As I lay there I began to make a snow angel but then the effort exhausted me.  The main culprit of my situation comes over the road to look at me.  “Jamie, what are you doing in the snow?”  Tero is a delightful chap and the head electrician of the snow castle.  He is such a friendly guy and said that I have always a place to stay if ever I want to come here on a vacation, anytime.  “Yeeees, Jamie, in Finland we get very nervous when people lie in the snow…. because they die.”  Fair point, it was -14.  Still, lying in soft snow is a very seductive pleasure when you just want to go to sleep.  But as Tero pointed out, in Finland that could be for a very long time.

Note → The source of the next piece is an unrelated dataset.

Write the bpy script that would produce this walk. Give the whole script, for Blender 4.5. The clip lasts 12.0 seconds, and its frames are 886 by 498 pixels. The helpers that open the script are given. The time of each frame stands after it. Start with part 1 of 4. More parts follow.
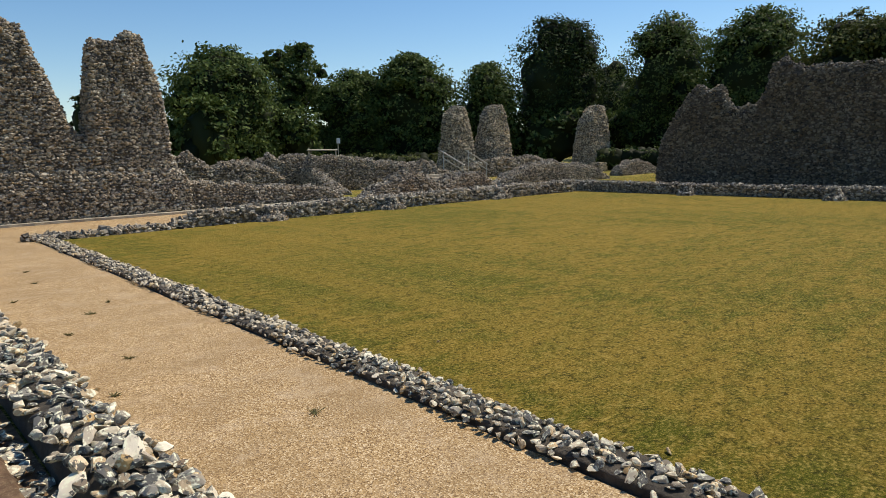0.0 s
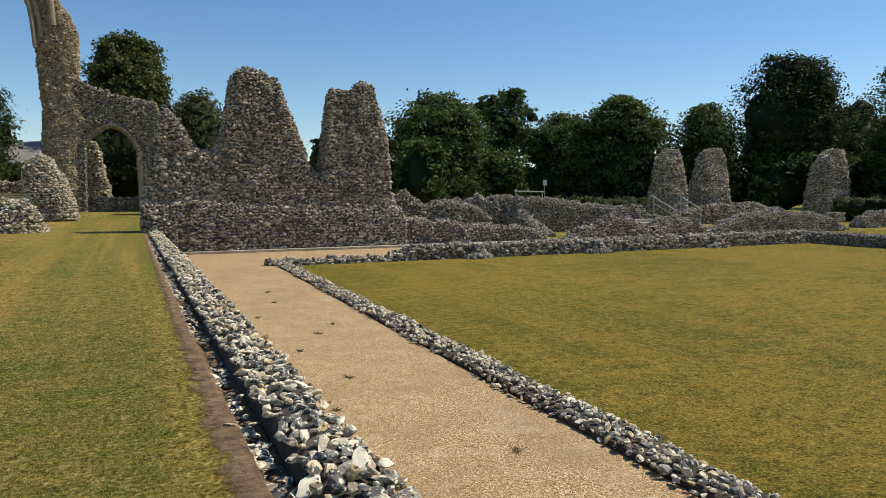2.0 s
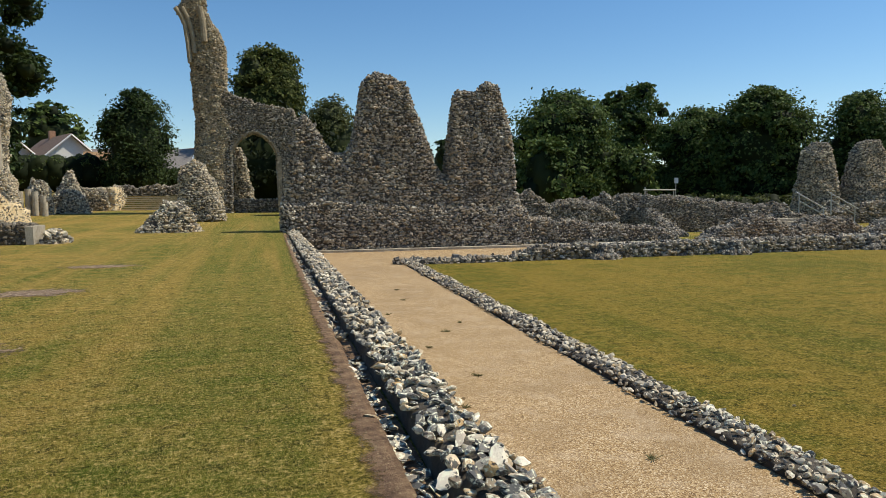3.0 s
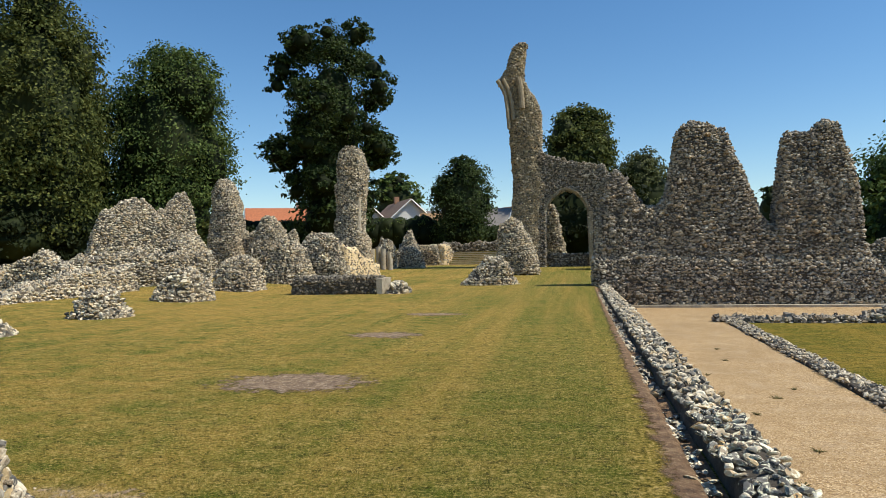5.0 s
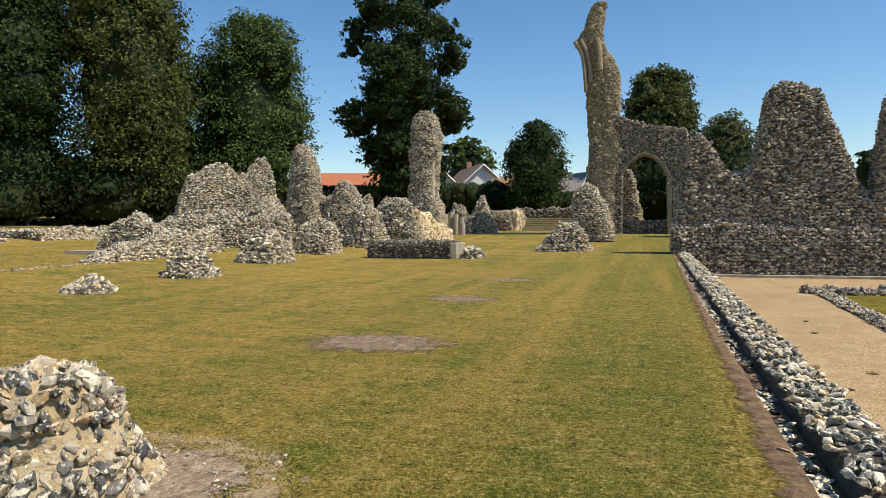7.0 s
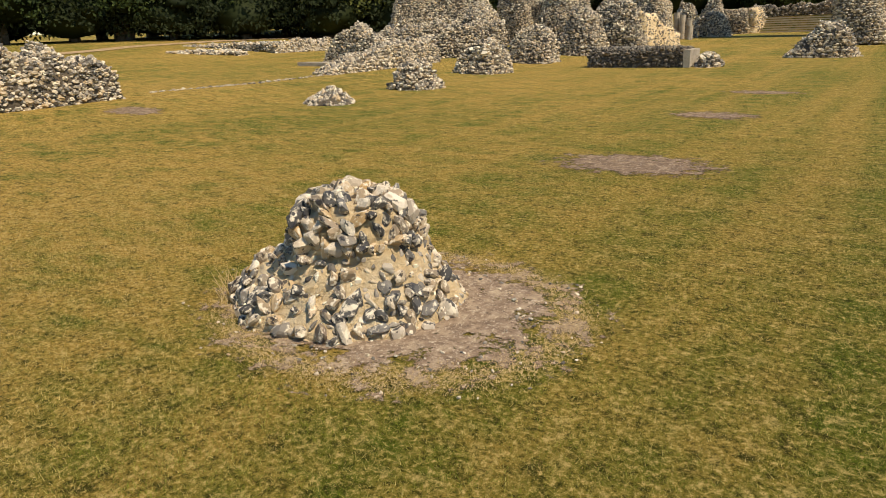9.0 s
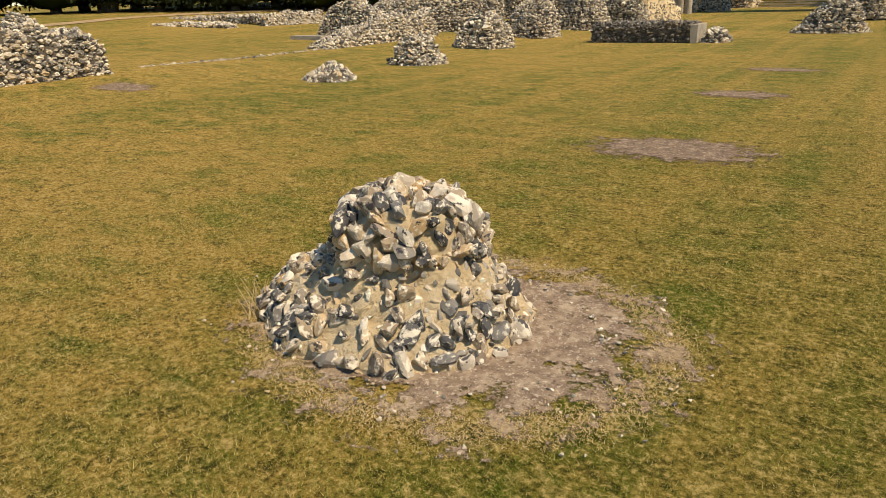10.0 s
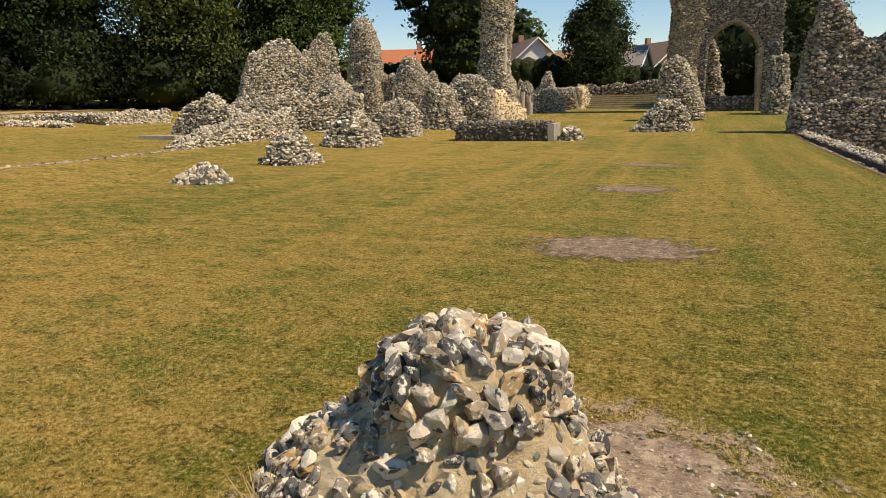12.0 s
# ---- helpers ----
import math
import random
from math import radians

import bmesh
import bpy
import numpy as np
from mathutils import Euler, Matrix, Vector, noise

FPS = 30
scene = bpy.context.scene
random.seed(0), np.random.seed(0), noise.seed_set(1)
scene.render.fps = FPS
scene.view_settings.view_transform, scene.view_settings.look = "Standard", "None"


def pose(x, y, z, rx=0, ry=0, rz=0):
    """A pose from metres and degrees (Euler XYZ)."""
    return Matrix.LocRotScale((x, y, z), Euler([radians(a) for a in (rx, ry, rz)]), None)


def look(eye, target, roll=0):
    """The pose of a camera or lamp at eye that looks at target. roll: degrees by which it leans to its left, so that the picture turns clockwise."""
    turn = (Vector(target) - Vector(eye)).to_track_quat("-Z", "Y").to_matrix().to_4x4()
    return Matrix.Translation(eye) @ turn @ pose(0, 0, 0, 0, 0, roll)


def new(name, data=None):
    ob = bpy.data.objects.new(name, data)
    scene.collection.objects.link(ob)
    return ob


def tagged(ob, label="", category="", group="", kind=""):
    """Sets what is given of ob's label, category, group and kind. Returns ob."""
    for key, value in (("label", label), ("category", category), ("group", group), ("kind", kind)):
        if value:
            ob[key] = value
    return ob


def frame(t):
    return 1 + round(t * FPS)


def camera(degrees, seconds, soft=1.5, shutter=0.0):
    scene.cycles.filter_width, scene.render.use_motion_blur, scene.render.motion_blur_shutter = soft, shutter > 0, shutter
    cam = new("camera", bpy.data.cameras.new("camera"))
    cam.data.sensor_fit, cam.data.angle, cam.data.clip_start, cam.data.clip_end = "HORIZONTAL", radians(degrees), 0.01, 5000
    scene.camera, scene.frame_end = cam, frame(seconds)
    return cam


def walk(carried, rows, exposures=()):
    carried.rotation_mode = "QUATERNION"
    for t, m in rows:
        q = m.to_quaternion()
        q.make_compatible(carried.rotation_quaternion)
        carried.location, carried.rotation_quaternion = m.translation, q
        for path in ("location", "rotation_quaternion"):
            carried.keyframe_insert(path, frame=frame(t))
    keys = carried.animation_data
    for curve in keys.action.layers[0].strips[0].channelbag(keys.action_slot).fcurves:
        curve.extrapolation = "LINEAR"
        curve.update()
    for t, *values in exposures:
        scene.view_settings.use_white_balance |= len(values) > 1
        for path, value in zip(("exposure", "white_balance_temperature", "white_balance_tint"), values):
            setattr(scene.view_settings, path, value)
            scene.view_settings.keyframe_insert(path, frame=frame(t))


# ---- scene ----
cam = camera(67.1, 12.0, soft=0.6)
# seconds, eye, point looked at, roll
PATH = [
    (0, (1.079, 1.488, 1.515), (2.412, 2.95, 1.226), -1.4),
    (0.5, (1.069, 1.468, 1.525), (2.435, 2.905, 1.261), -1.3),
    (1, (1.058, 1.489, 1.521), (2.399, 2.955, 1.292), -0.5),
    (1.5, (0.999, 1.511, 1.54), (2.142, 3.144, 1.38), -0.2),
    (2, (0.961, 1.502, 1.518), (1.811, 3.305, 1.359), 0.0),
    (2.5, (0.916, 1.512, 1.512), (1.613, 3.382, 1.379), 0.2),
    (3, (0.879, 1.509, 1.517), (1.386, 3.437, 1.359), -0.5),
    (3.5, (0.842, 1.527, 1.543), (1.042, 3.517, 1.562), -0.0),
    (3.7, (0.853, 1.524, 1.523), (0.939, 3.521, 1.588), -0.6),
    (5.5, (0.794, 1.31, 1.51), (0.303, 3.249, 1.511), -0.1),
    (6, (0.755, 1.381, 1.507), (0.212, 3.304, 1.592), 1.1),
    (6.5, (0.726, 1.318, 1.526), (0.228, 3.252, 1.626), 1.1),
    (7, (0.713, 1.293, 1.505), (0.114, 3.199, 1.422), -0.6),
    (7.5, (0.647, 1.273, 1.528), (-0.001, 3.149, 1.286), -0.9),
    (7.7, (0.596, 1.254, 1.54), (-0.101, 3.102, 1.224), 0.1),
    (9.3, (-0.253, 1.49, 1.525), (-1.362, 3.017, 0.862), -2.9),
    (9.5, (-0.405, 1.543, 1.521), (-1.487, 3.08, 0.838), -3.2),
    (10, (-0.695, 1.688, 1.53), (-1.745, 3.245, 0.842), -1.8),
    (10.5, (-1.019, 1.744, 1.533), (-1.856, 3.448, 0.904), -0.2),
    (11, (-1.32, 1.776, 1.524), (-2.103, 3.53, 0.966), -1.2),
    (11.5, (-1.61, 1.912, 1.54), (-2.387, 3.693, 1.066), -2.3),
    (12, (-1.851, 1.928, 1.539), (-2.537, 3.756, 1.106), -1.3),
]
walk(cam, [(t, look(*p)) for t, *p in PATH], [(0, -0.07, 6500, 10), (2.0, -0.09, 6400, 9), (3.5, -0.06, 6250, 7), (5.5, 0.08, 6250, 7), (7.0, 0.11, 6400, 9), (9.5, 0.04, 7200, 13), (12, 0.05, 7150, 13)])

# ---- world, sun, exposure ----
world = bpy.data.worlds.new("sky")
scene.world = world
world.use_nodes = True
wt = world.node_tree
sky = wt.nodes.new("ShaderNodeTexSky")
sky.sky_type = "NISHITA"
sky.sun_disc = False
SUN_EL, SUN_AZ = radians(56), radians(95)
sky.sun_elevation, sky.sun_rotation = SUN_EL, SUN_AZ
sky.air_density, sky.dust_density, sky.ozone_density = 1.0, 0.1, 2.0
wt.nodes["Background"].inputs["Strength"].default_value = 0.127
deep = wt.nodes.new("ShaderNodeHueSaturation")
deep.inputs["Saturation"].default_value = 1.22
wt.links.new(sky.outputs["Color"], deep.inputs["Color"])
wt.links.new(deep.outputs["Color"], wt.nodes["Background"].inputs["Color"])
sun = new("sun", bpy.data.lights.new("sun", "SUN"))
sun.data.energy, sun.data.angle, sun.data.color = 4.9, radians(0.53), (1.0, 0.90, 0.75)
sun_from = Vector((math.sin(SUN_AZ) * math.cos(SUN_EL), math.cos(SUN_AZ) * math.cos(SUN_EL), math.sin(SUN_EL)))
sun.matrix_world = look(sun_from * 80, (0, 0, 0))


# ---- materials ----
def material(name, build):
    m = bpy.data.materials.new(name)
    m.use_nodes = True
    build(m.node_tree, m.node_tree.nodes["Principled BSDF"])
    return m


def nz(t, scale, detail=4, rough=0.6, stretch=None):
    n = t.nodes.new("ShaderNodeTexNoise")
    n.inputs["Scale"].default_value, n.inputs["Detail"].default_value, n.inputs["Roughness"].default_value = scale, detail, rough
    c = t.nodes.new("ShaderNodeTexCoord")
    if stretch:
        mp = t.nodes.new("ShaderNodeMapping")
        mp.inputs["Rotation"].default_value = (0, 0, radians(stretch[3]))
        mp.inputs["Scale"].default_value = stretch[:3]
        t.links.new(c.outputs["Object"], mp.inputs["Vector"])
        t.links.new(mp.outputs["Vector"], n.inputs["Vector"])
    else:
        t.links.new(c.outputs["Object"], n.inputs["Vector"])
    return n.outputs["Fac"]


def ramp(t, fac, stops):
    r = t.nodes.new("ShaderNodeValToRGB")
    while len(r.color_ramp.elements) < len(stops):
        r.color_ramp.elements.new(0.5)
    for e, (p, c) in zip(r.color_ramp.elements, stops):
        e.position, e.color = p, (*c, 1) if len(c) == 3 else c
    t.links.new(fac, r.inputs["Fac"])
    return r.outputs["Color"]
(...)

“Yeees, Jamie, I almost forgot, I brought something to show you.”  This was Tero an hour earlier and I am a bit worried as he goes out of the room to fetch what I know to be some instrument of torture.  We had all been celebrating the finishing of the snow castle.  They had had fireworks galore and a choir opening  with “We’re walking in the air” from the snowman, and then somehow merging into “we will rock you” by Queen, and many of their other hits.  Slightly bizarre, but everyone was rather merry I think and thoroughly enjoyed it; I for one was singing at the top of my voice which can be rather loud.    Tero comes back into the room brandishing a bottle of clear liquid.  I was by this stage already feeling a little delicate.  I had made a mistake of sitting in amongst a circle of Finns.  Even though everyone already had a drink in hand, they proceeded to crack open a bottle of whiskey and then pass it round the circle until it was finished.  Peer pressure at its best.  The bottle wasn’t finished before it got to me and so I had to have a second round.  Taavi, who is the project manager of the snow castle grinned at me broadly and then introduced me to the next seven bottles.  So when I saw Tero sat next to me with his clear liquid who’s name I do not remember, I was a little worried.  Let’s just call it 80% as it is those innocent numbers that are burned in my mind.  Tero beamed as he took the cap off, taking a healthy swig and then offering over to me.  Not one to offend I took the bottle knowing too well that this was the end of my night and gulped back what can only be described as acid on fire.  I took it the best I could but began to choke, fortunately the 6th bottle of whiskey was making a round and I grabbed the bottle to wash down the fire, gulping at it like water.  I have never thought that I would use whiskey to do such a thing.  Anti was so impressed that he then did the same pronouncing that “this is very bad” after a gulp of 80%, and then “this is OK” after the whiskey.

So you can forgive me for wanting to go to sleep in the snow.  Luckily, Kimmo and Tero got me on my feet and I ambled home to the hotel, only to dance for an hour to some blues band to clear my head.

And today I go to Sweden to see some friends who I haven’t seen for some years.  Oh dear.